Guernsey Press

Woodford fund ‘used island to get around UK regulations’

GUERNSEY was used to skirt around financial regulatory requirements in the UK, MPs have been told.

Published
FCA chief executive Andrew Bailey, who was was grilled by MPs yesterday. (Picture by PA Wire)

The issue of ‘regulatory arbitrage’ was raised by the head of the UK’s financial services regulator at a parliamentary hearing into the suspension of the LF Woodford Equity Income Fund.

As a UK fund, it is regulated by the Financial Conduct Authority. The suspended Woodford fund also has holdings in securities listed on the Guernsey-headquartered International Stock Exchange – and this area was discussed at length at the Treasury committee hearing yesterday.

FCA chief executive Andrew Bailey told MPs that he thought the suspended Woodford fund was ‘sailing close to the wind’ and potentially using loopholes in European Union rules.

Under EU UCITS [Undertakings for Collective Investment in Transferable Securities] rules, fund managers can designate exchanges as ‘approved exchanges’ – with TISE designated in this way.

This structure allows up to 10% of the portfolio to be invested in transferable securities which are not dealt in an ‘eligible market’.

But fund manager Link Fund Solutions, and Woodford Investment Management faced claims of bundling up illiquid unlisted assets and listing them here.

‘They don’t have to tell us they’re listing things on an approved exchange,’ said Mr Bailey. ‘The main listing took place on 21 March. The Guernsey exchange suspended the listings on 11 April.

‘Now as we understand it, they did that – and we’re still waiting to get more details from them I should say on this – because they were concerned that it was, to coin a phrase, a regulatory arbitrage. Which it was.’

He added: ‘They actually lifted those suspensions, I think between 23 April and 14 May. They didn’t do them all at once.
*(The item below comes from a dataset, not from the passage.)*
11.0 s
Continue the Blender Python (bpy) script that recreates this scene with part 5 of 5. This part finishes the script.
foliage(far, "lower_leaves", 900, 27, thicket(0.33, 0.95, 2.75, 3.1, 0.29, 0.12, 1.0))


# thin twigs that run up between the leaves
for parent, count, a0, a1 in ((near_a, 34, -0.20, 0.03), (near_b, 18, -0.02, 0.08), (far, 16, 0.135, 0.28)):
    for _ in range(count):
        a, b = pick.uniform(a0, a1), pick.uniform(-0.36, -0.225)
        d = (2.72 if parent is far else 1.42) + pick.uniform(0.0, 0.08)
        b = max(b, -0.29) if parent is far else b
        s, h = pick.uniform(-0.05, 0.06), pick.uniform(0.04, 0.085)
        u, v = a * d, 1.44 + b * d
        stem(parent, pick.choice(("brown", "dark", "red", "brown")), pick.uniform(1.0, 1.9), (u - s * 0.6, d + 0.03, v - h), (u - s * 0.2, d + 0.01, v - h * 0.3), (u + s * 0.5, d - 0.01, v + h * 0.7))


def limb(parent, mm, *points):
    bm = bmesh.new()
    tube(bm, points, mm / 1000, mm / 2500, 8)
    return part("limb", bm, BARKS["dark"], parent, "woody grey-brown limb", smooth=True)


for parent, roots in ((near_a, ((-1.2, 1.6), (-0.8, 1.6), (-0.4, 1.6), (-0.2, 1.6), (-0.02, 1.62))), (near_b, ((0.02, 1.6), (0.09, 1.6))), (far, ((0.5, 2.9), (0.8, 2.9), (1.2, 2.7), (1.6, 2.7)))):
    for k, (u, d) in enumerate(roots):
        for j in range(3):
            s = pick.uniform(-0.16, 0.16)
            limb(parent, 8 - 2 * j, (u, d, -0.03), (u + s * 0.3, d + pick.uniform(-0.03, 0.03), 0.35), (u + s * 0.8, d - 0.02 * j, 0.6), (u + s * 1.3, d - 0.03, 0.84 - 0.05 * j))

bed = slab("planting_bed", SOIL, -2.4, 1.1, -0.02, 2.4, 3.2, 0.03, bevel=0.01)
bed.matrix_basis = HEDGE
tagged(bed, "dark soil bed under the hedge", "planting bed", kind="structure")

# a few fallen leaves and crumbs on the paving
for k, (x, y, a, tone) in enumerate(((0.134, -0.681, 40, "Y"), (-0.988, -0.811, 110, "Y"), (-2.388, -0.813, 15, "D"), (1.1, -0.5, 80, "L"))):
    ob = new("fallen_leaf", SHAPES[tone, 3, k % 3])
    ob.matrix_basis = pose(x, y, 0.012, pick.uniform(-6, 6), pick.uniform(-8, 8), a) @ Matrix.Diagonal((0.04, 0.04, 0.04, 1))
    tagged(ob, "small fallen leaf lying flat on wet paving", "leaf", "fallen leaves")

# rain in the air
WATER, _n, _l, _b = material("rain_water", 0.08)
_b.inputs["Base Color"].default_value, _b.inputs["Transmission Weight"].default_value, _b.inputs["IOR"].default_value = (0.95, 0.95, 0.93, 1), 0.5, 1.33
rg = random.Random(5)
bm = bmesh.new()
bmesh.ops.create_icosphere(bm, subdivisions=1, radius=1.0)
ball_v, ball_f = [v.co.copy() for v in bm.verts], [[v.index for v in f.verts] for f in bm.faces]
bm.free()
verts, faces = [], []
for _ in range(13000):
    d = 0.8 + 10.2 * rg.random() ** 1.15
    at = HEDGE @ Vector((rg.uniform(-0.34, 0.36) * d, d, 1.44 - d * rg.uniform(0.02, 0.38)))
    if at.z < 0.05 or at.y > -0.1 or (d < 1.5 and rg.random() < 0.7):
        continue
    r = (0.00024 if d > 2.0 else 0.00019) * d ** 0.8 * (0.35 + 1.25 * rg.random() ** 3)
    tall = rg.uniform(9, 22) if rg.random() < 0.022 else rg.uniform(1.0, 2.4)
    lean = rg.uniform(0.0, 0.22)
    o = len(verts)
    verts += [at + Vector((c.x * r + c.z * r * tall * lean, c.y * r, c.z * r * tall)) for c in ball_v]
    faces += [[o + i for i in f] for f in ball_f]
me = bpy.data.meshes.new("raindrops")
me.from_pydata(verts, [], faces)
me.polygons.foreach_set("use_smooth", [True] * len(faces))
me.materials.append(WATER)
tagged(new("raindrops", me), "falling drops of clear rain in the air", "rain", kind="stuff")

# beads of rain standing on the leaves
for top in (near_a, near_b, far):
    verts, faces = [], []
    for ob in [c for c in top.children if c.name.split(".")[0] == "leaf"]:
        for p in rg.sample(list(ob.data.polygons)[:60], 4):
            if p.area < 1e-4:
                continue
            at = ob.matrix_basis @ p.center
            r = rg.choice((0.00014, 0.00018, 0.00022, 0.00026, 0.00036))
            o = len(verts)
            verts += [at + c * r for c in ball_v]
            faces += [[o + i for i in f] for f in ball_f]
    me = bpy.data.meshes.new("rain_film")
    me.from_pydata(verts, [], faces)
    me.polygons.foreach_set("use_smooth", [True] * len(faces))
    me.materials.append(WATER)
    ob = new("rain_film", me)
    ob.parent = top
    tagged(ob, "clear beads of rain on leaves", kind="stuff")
My sense with that is because whether or not it was a regulatory arbitrage it is allowed under the UCITS rules.’

Mr Bailey, seen as a front-runner to replace Mark Carney as the Bank of England governor, added that managers of the suspended fund used the rules ‘to the full’.

He also did not believe the Woodford suspended fund followed the rules for how many tradeable, or liquid, shares it held, due to listing some holdings on TISE.
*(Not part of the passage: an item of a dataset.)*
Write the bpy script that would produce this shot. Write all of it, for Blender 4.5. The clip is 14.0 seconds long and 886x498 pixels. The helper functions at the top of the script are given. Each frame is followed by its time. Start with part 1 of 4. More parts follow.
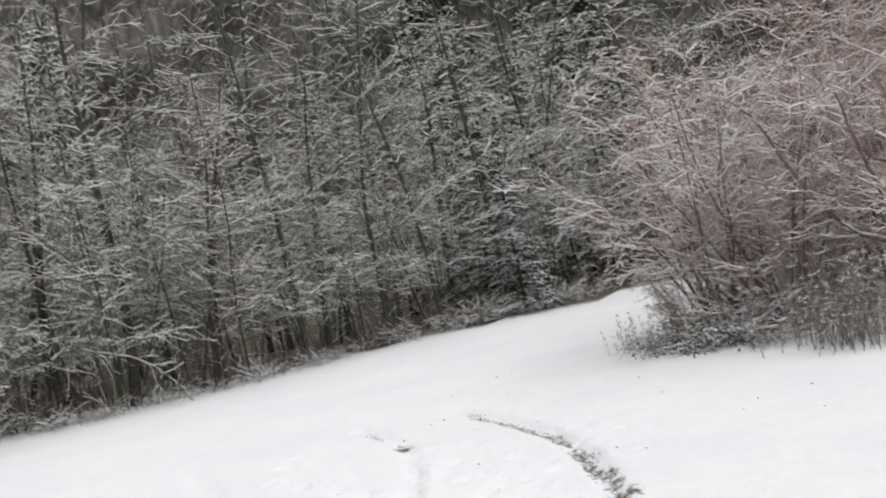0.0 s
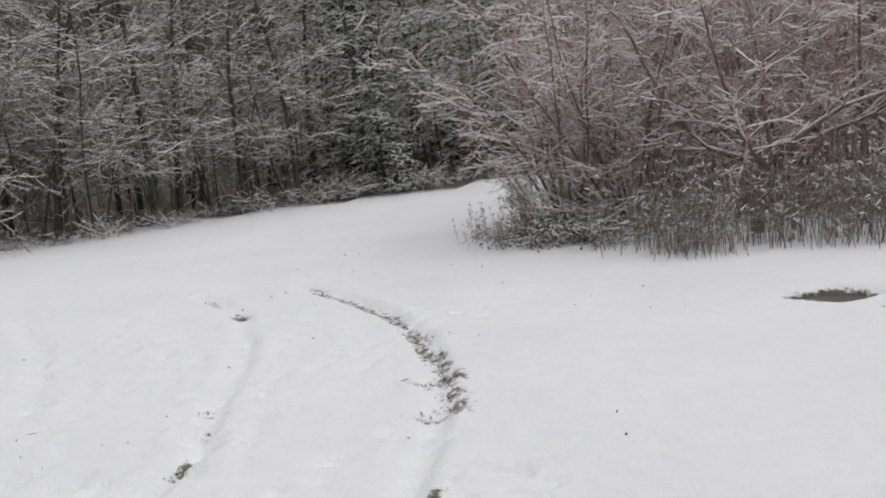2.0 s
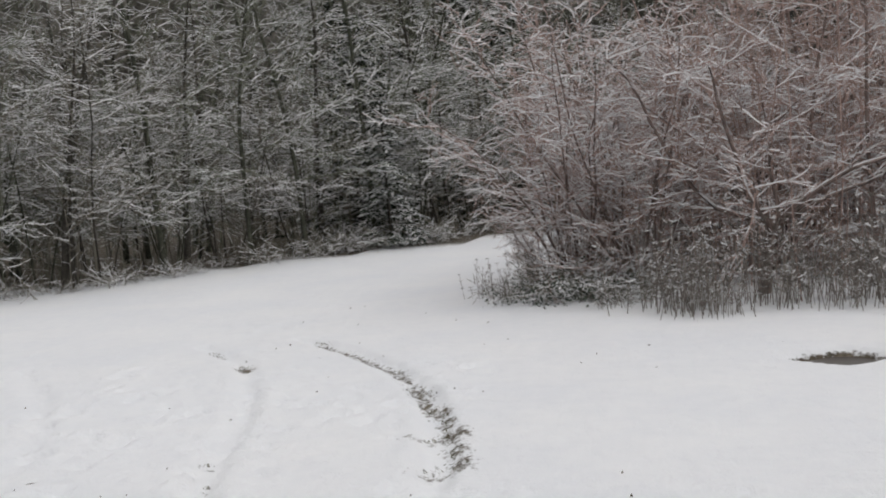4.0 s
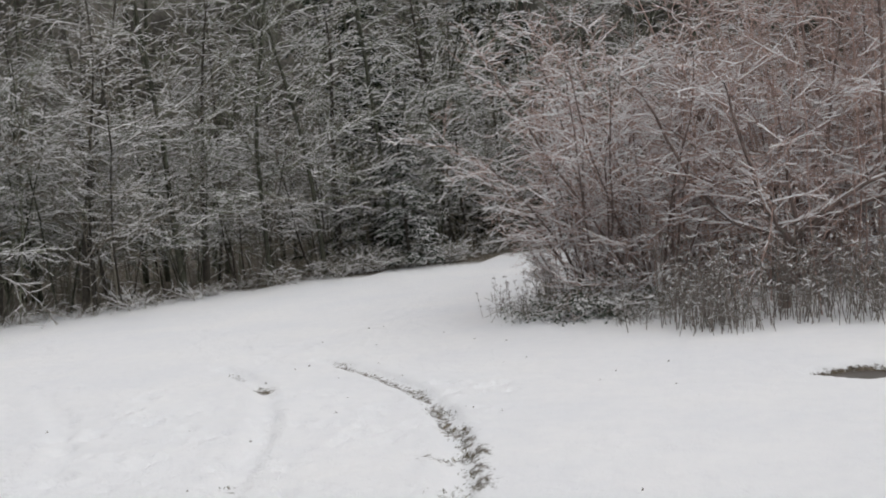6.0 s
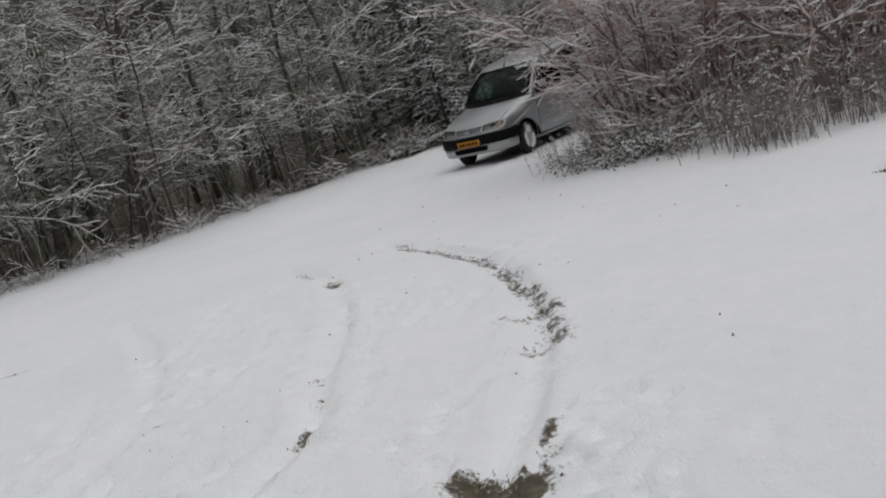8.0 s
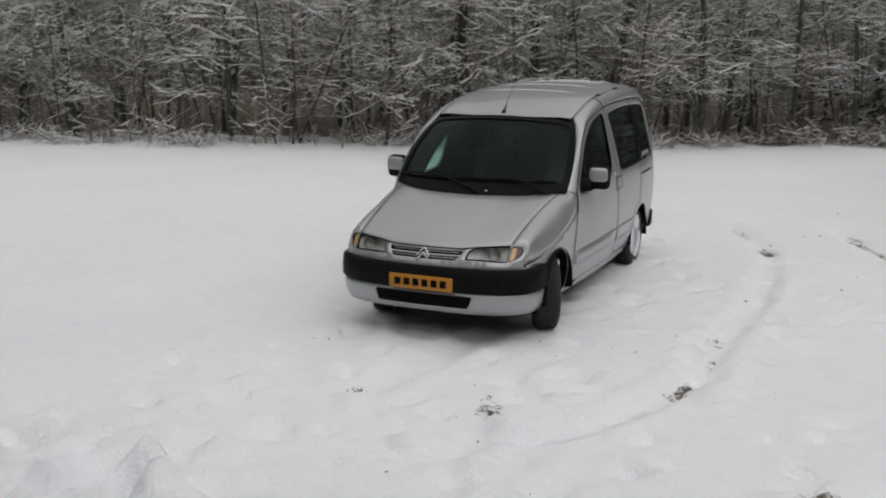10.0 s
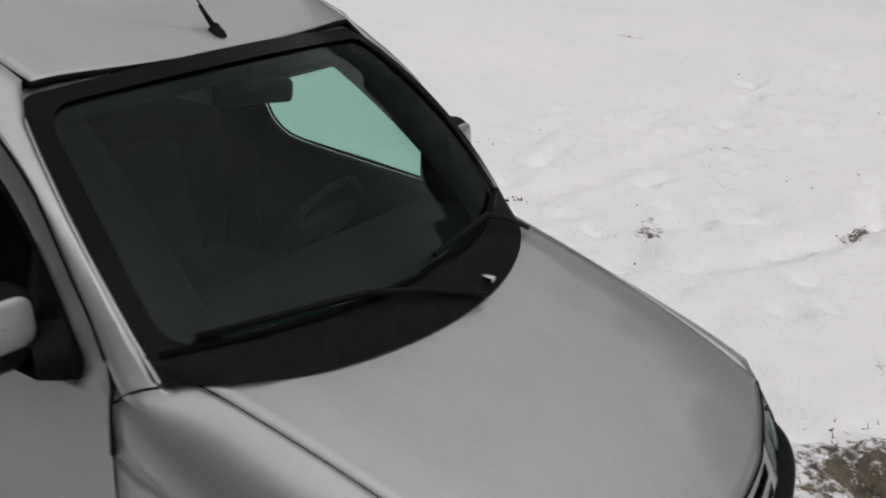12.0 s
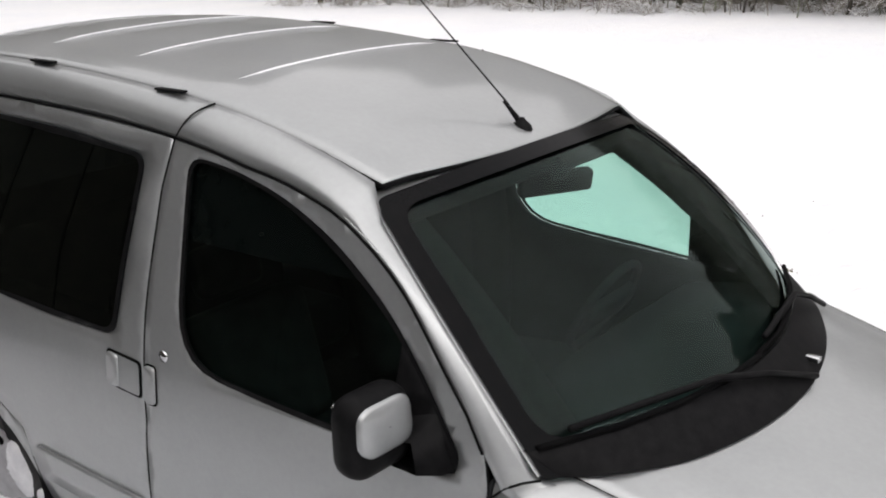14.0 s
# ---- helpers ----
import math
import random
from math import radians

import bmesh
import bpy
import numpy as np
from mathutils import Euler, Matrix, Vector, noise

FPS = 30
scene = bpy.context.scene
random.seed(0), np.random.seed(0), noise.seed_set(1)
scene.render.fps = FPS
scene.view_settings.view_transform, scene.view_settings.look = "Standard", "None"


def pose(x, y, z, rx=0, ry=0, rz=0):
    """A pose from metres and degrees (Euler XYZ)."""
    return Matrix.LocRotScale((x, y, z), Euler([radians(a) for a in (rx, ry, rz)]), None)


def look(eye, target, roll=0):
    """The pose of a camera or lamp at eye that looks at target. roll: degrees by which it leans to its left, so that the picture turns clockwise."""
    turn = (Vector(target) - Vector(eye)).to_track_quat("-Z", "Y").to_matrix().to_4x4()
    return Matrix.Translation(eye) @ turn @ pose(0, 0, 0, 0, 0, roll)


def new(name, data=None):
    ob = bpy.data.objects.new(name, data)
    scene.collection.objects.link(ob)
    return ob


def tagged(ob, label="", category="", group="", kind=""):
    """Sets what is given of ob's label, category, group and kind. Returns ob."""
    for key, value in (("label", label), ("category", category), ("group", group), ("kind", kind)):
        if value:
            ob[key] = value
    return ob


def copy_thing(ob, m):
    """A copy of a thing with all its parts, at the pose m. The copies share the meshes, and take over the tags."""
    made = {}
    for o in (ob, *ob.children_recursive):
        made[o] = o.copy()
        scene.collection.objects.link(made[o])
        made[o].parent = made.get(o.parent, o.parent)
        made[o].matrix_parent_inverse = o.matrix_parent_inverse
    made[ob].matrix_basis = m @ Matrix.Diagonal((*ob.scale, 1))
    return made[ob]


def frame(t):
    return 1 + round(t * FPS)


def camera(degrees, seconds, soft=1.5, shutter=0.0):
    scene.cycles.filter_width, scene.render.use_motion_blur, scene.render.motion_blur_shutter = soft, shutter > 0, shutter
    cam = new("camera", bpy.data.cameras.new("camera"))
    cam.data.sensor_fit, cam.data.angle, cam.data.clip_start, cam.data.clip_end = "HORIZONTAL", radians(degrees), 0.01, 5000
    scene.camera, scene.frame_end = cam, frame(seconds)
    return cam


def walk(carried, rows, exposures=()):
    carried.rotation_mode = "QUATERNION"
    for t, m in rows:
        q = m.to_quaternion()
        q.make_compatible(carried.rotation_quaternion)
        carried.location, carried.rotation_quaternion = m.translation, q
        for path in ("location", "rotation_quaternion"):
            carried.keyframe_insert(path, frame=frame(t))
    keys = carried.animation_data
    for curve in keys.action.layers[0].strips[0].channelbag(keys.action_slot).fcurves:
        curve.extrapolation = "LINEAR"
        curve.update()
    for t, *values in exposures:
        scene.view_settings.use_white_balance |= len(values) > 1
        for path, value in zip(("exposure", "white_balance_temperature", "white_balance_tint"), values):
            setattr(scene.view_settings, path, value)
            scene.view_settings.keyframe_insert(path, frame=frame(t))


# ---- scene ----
from mathutils.geometry import delaunay_2d_cdt


def at(x, y, z, pitch, yaw, roll):
    """A camera pose: yaw from +y to the left, pitch above level, roll about the view axis."""
    return pose(x, y, z, 90 + pitch, 0, yaw) @ pose(0, 0, 0, 0, 0, roll)


cam = camera(46.9, 14.0, soft=1.9, shutter=0.25)
PATH = [
    (0.0, -0.096, -0.106, 2.214, -0.37, 21.82, -11.10),
    (0.5, -0.018, -0.014, 2.213, -2.65, 19.40, -9.21),
    (1.0, 0.018, 0.025, 2.182, -3.10, 29.27, -2.14),
    (1.2, 0.056, 0.060, 2.199, -7.64, 25.39, -4.13),
    (1.5, 0.116, 0.113, 2.220, -8.47, 19.60, -5.11),
    (1.8, 0.005, 0.029, 2.242, -4.34, 13.29, -4.10),
    (2.0, 0.025, 0.001, 2.177, -8.07, 15.25, -5.25),
    (2.5, 0.004, 0.005, 2.191, -4.57, 14.99, -5.28),
    (3.0, -0.010, -0.006, 2.189, -4.40, 16.06, -6.51),
    (3.2, 0.014, 0.011, 2.185, -4.77, 15.42, -5.99),
    (5.3, 0.026, 0.016, 2.178, -4.92, 16.80, -2.16),
    (5.5, 0.032, 0.015, 2.190, -4.28, 16.21, -3.27),
    (6.0, 0.040, 0.003, 2.180, -3.85, 16.29, -5.15),
    (6.5, 0.027, -0.016, 2.160, -10.08, 15.02, -12.13),
    (7.0, 0.040, 0.002, 2.163, -9.51, 14.65, -11.95),
    (7.5, -0.005, -0.038, 2.190, -11.71, 18.69, -15.79),
    (8.0, 0.021, -0.001, 2.151, -10.33, 20.33, -15.84),
    (8.3, -0.001, 0.020, 2.191, -9.74, 17.58, -6.72),
    (8.5, -0.132, -0.086, 2.177, -5.86, 22.84, -4.11),
    (8.7, -0.130, -0.083, 2.193, -6.80, 28.69, -2.02),
    (9.0, -0.048, 0.017, 2.214, -6.67, 31.92, 1.22),
    (9.2, -0.009, 0.006, 2.210, -7.79, 34.50, 0.72),
    (11.3, -0.032, 0.057, 2.212, -19.03, 54.89, 2.61),
    (11.5, -0.024, 0.145, 2.208, -21.10, 55.54, 1.71),
    (12.0, -0.106, 0.054, 2.204, -22.41, 53.70, 3.10),
    (12.5, -0.044, 0.003, 2.221, -21.56, 59.67, -0.69),
    (13.0, 0.008, -0.111, 2.210, -23.77, 63.80, 1.42),
    (13.5, 0.170, 0.020, 2.218, -17.84, 69.67, 0.23),
    (14.0, 0.111, -0.077, 2.234, -18.31, 69.52, -1.40),
]
walk(cam, [(t, at(x, y, z, p, a, r)) for t, x, y, z, p, a, r in PATH],
     exposures=[(0.0, 0.46, 6550, 11), (0.5, 0.44, 6550, 11), (1.0, 0.44, 6550, 11), (1.5, 0.18, 6550, 11), (2.0, 0.08, 6550, 11), (3.0, 0.03, 6550, 11),
                (5.5, 0.08, 6550, 11), (6.5, 0.10, 6550, 11), (7.0, -0.08, 6550, 11), (7.5, -0.08, 6550, 10), (8.0, -0.22, 6500, 10), (8.5, -0.27, 6500, 10), (9.0, -0.19, 6550, 11), (9.2, -0.16, 6550, 11),
                (11.3, -0.02, 6700, 14), (11.5, 0.0, 6700, 14), (12.0, -0.02, 6700, 14), (12.5, 0.32, 6700, 14), (13.0, 0.64, 6700, 14), (13.5, 0.80, 6700, 14), (14.0, 0.74, 6700, 14)])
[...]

‘Listing something on an exchange where trading doesn’t happen, as far as I can see, doesn’t actually count as liquidity.’

With the suspension due for review next week, Mr Bailey said the FCA would take a view based on what was the best outcome for investors.

Nicky Morgan, the Tory MP who chairs the Treasury committee, asked Mr Bailey whether there had been a failure of the rules or of FCA supervision.

She also asked why the listing on the Guernsey exchange did not send ‘some red flags’ to somebody in the FCA.

The FCA chief executive again stressed that the fund manager was not required to inform his organisation about listing on an approved exchange, describing it as a ‘flaw’ in the UCITS rules.

There was a failure of the rules, said Mr Bailey, who agreed changes were needed.